• AVAILABLE DATA
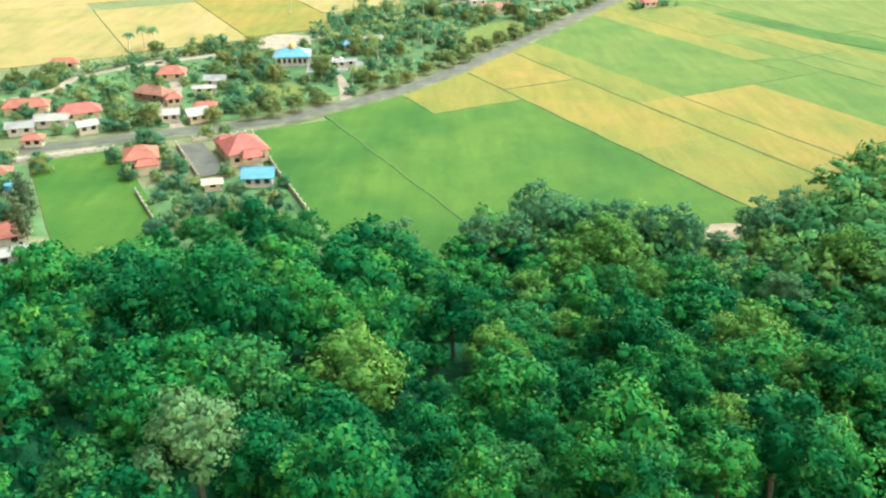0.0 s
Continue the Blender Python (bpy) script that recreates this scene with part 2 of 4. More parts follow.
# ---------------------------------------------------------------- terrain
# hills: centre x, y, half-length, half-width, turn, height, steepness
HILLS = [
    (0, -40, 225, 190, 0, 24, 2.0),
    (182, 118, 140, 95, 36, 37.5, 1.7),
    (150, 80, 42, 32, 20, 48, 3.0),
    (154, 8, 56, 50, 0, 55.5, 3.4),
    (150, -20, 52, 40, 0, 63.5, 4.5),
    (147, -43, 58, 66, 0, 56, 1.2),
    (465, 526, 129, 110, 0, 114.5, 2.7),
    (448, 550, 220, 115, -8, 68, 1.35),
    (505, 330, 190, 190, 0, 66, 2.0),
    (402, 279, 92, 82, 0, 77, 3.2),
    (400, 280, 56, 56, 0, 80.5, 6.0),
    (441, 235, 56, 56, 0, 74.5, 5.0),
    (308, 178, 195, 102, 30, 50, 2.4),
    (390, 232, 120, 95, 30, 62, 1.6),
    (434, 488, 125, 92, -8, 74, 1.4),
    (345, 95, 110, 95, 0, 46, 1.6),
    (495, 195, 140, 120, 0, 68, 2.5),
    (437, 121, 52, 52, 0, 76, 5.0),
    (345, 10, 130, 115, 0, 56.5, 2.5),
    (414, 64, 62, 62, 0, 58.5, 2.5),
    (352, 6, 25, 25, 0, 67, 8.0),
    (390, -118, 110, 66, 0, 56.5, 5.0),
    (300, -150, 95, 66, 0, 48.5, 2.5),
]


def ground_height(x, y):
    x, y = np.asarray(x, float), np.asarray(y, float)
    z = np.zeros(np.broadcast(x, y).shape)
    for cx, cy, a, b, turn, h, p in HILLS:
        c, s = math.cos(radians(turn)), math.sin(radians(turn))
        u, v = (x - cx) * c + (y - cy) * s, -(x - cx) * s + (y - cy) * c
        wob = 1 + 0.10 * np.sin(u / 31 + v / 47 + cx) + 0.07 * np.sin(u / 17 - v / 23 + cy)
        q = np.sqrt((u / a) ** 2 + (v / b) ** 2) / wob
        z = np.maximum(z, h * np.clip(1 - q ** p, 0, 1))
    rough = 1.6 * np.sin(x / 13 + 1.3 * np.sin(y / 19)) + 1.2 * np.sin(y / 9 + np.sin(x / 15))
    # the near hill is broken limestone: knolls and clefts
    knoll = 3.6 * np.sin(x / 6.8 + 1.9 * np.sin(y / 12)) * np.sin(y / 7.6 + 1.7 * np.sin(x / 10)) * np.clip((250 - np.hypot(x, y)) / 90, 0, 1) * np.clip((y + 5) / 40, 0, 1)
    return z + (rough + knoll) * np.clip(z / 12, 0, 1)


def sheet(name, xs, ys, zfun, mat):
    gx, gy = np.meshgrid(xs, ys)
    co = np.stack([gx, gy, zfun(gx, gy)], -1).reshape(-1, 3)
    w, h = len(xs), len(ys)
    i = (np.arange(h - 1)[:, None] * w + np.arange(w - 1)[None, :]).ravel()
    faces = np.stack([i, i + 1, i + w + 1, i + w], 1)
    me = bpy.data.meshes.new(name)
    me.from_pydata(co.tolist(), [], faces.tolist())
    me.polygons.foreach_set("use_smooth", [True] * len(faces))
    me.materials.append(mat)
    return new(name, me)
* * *
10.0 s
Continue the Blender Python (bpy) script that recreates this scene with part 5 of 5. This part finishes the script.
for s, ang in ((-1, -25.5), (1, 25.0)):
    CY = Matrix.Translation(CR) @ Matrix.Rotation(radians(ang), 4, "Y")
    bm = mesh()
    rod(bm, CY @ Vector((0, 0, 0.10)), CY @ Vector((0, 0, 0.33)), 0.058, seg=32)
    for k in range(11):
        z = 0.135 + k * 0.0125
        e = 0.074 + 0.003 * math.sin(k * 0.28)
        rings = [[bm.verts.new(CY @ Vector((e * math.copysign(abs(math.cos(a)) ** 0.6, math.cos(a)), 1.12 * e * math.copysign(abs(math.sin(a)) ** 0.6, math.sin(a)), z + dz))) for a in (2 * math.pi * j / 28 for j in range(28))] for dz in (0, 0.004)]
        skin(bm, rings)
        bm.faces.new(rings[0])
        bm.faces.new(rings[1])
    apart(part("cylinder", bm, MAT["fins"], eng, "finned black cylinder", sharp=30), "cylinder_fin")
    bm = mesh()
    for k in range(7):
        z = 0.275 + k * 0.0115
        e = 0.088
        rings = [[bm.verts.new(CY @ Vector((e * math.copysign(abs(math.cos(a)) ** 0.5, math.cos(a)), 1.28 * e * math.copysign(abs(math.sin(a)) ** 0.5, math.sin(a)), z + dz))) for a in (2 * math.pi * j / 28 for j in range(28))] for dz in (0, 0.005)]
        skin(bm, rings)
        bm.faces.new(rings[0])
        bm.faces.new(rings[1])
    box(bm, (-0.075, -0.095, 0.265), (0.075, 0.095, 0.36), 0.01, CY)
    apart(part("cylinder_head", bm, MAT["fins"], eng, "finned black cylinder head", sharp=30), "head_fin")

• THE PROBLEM
All lines in the listing above from the line containing "More parts follow." to the line containing "return z + (rough", inclusive, should be retyped exactly; no other lines should appear.

• CORRECT RESULT
Continue the Blender Python (bpy) script that recreates this scene with part 2 of 4. More parts follow.
# ---------------------------------------------------------------- terrain
# hills: centre x, y, half-length, half-width, turn, height, steepness
HILLS = [
    (0, -40, 225, 190, 0, 24, 2.0),
    (182, 118, 140, 95, 36, 37.5, 1.7),
    (150, 80, 42, 32, 20, 48, 3.0),
    (154, 8, 56, 50, 0, 55.5, 3.4),
    (150, -20, 52, 40, 0, 63.5, 4.5),
    (147, -43, 58, 66, 0, 56, 1.2),
    (465, 526, 129, 110, 0, 114.5, 2.7),
    (448, 550, 220, 115, -8, 68, 1.35),
    (505, 330, 190, 190, 0, 66, 2.0),
    (402, 279, 92, 82, 0, 77, 3.2),
    (400, 280, 56, 56, 0, 80.5, 6.0),
    (441, 235, 56, 56, 0, 74.5, 5.0),
    (308, 178, 195, 102, 30, 50, 2.4),
    (390, 232, 120, 95, 30, 62, 1.6),
    (434, 488, 125, 92, -8, 74, 1.4),
    (345, 95, 110, 95, 0, 46, 1.6),
    (495, 195, 140, 120, 0, 68, 2.5),
    (437, 121, 52, 52, 0, 76, 5.0),
    (345, 10, 130, 115, 0, 56.5, 2.5),
    (414, 64, 62, 62, 0, 58.5, 2.5),
    (352, 6, 25, 25, 0, 67, 8.0),
    (390, -118, 110, 66, 0, 56.5, 5.0),
    (300, -150, 95, 66, 0, 48.5, 2.5),
]


def ground_height(x, y):
    x, y = np.asarray(x, float), np.asarray(y, float)
    z = np.zeros(np.broadcast(x, y).shape)
    for cx, cy, a, b, turn, h, p in HILLS:
        c, s = math.cos(radians(turn)), math.sin(radians(turn))
        u, v = (x - cx) * c + (y - cy) * s, -(x - cx) * s + (y - cy) * c
        wob = 1 + 0.10 * np.sin(u / 31 + v / 47 + cx) + 0.07 * np.sin(u / 17 - v / 23 + cy)
        q = np.sqrt((u / a) ** 2 + (v / b) ** 2) / wob
        z = np.maximum(z, h * np.clip(1 - q ** p, 0, 1))
    rough = 1.6 * np.sin(x / 13 + 1.3 * np.sin(y / 19)) + 1.2 * np.sin(y / 9 + np.sin(x / 15))
    # the near hill is broken limestone: knolls and clefts
    knoll = 3.6 * np.sin(x / 6.8 + 1.9 * np.sin(y / 12)) * np.sin(y / 7.6 + 1.7 * np.sin(x / 10)) * np.clip((250 - np.hypot(x, y)) / 90, 0, 1) * np.clip((y + 5) / 40, 0, 1)
    return z + (rough + knoll) * np.clip(z / 12, 0, 1)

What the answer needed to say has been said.